Remember when KUTV-Channel 2′s owners tried to buy the company that owned FOX 13? Remember how that deal got shot down because the Sinclair Broadcast Group lied and tried to cheat its way around FCC regulations?

That has resulted in a $48 million fine for Sinclair — the biggest ever levied by the Federal Communications Commission.

And yet the FCC actually let Sinclair off easy. The Republican-controlled commission voted 3-2 along party lines to approve a consent decree that is one more massive lie. It declares that Sinclair’s attempt to game the system and flout regulations was just sort of accidental. Really.

Here’s a brief history of what happened:

• In 2017, Sinclair (which owns KUTV and KJZZ, and operates KMYU) announced a $3.9 billion deal to buy Tribune Media (which owned FOX 13 and 41 other stations around the country).

• The combined Sinclair-Tribune Media group would have exceeded the limit on national ownership — by a lot. The limit is stations that reach 39% of the country; the combined company would have reached 72%. And it would have violated dual-ownership rules in multiple markets, including Salt Lake City. Normal, ethical business practice in similar deals has been to sell off or trade stations to comply with FCC rules.

• After first declaring it wouldn’t have to sell any stations, Sinclair eventually announced several sales. But many were not-so-veiled attempts to get around/ignore the rules — sales to close friends and associates of the Smith family, which controls Sinclair. And at far below market value.

Just two examples: Sinclair proposed selling New York’s WPIX for $15 million to a company owned by the estate of David Smith’s late mother. Nexstar (which eventually bought Tribune Media) later sold WPIX to Scripps for $75 million — ironically, so it could meet FCC ownership regulations. And Sinclair proposed selling Chicago’s WGN to a car dealer who was a close friend of David Smith’s. In both cases, Sinclair would maintain control of the stations and have options to buy them back.

This was clearly an attempt to flout FCC regulations. Any idiot could see that Sinclair was trying to cheat. And, yes, the lies it told put the kibosh on the deal. Not only was Sinclair fined $48 million, but it was forced to settle a lawsuit filed against it by Tribune Media for $60 million and a station in Kentucky.

(Well, the settlement went to Nexstar — the parent company of KTVX-Channel 4 and KUCW-Channel 30 — which bought Tribune Media after the Sinclair deal fell through. Nexstar also sold FOX 13 to Scripps. Also, Tribune Media is in no way associated with The Salt Lake Tribune.)
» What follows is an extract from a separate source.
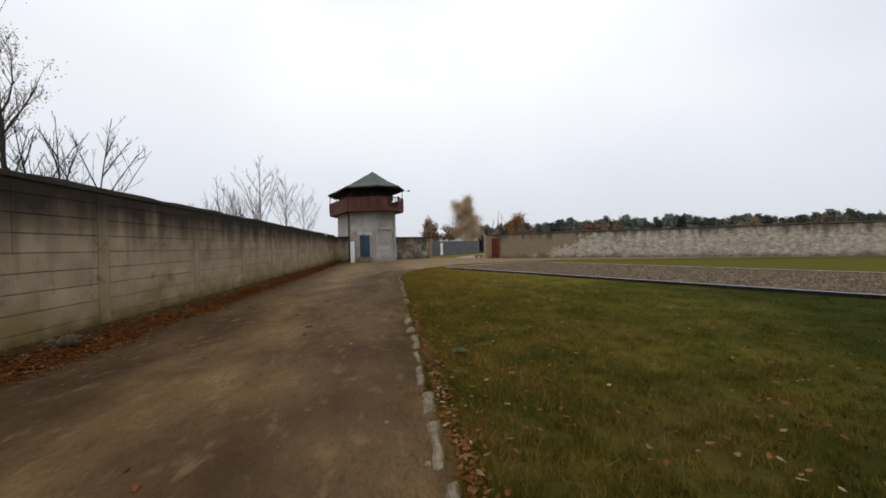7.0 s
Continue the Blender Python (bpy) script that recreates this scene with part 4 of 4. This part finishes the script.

But here’s where Sinclair got off easy: The FCC’s consent decree states that “Sinclair structured its transaction based upon a good-faith interpretation of the commission’s rules and precedent.”

Really. Selling stations to your late mother’s estate and various friends and allied companies was a “good-faith” attempt to follow the rules. It’s ludicrous. And the FCC knows it. Chairman Ajit Pai issued a statement that “certain station divestitures that have been proposed to the FCC would allow Sinclair to control those stations in practice, even if not in name, in violation of the law.”

Why does this matter? Because a number of public-interest groups were preparing to challenge Sinclair’s station licenses. And questions should have been asked in a public forum about whether a company that lied and cheated should hold the rights to the public airwaves. The FCC is supposed to take character into consideration when it grants licenses.

Oh, and if the failed Tribune Media deal isn’t enough, multiple Sinclair stations also aired paid advertising on newscasts without identifying it as such (another FCC violation), and the company was facing an investigation into its dealings on retransmission consent with cable and satellite TV companies.

Maybe Sinclair could’ve made a case for itself and the reforms it insists it has instituted. But it should have had to do that publicly.

Republican commissioner Brendan Carr claimed the two Democratic commissioners — Jessica Rosenworcel and Geoffrey Stars, who strongly dissented — were playing politics because of Sinclair’s long history of warping its “news” to fit its owners’ right-wing political agenda. And it sure looks like politics actually were involved in this.

Because the three Republicans on the commission — Carr, Pai and Michael O’Rielly — protected Sinclair from further scrutiny and let the company off easy.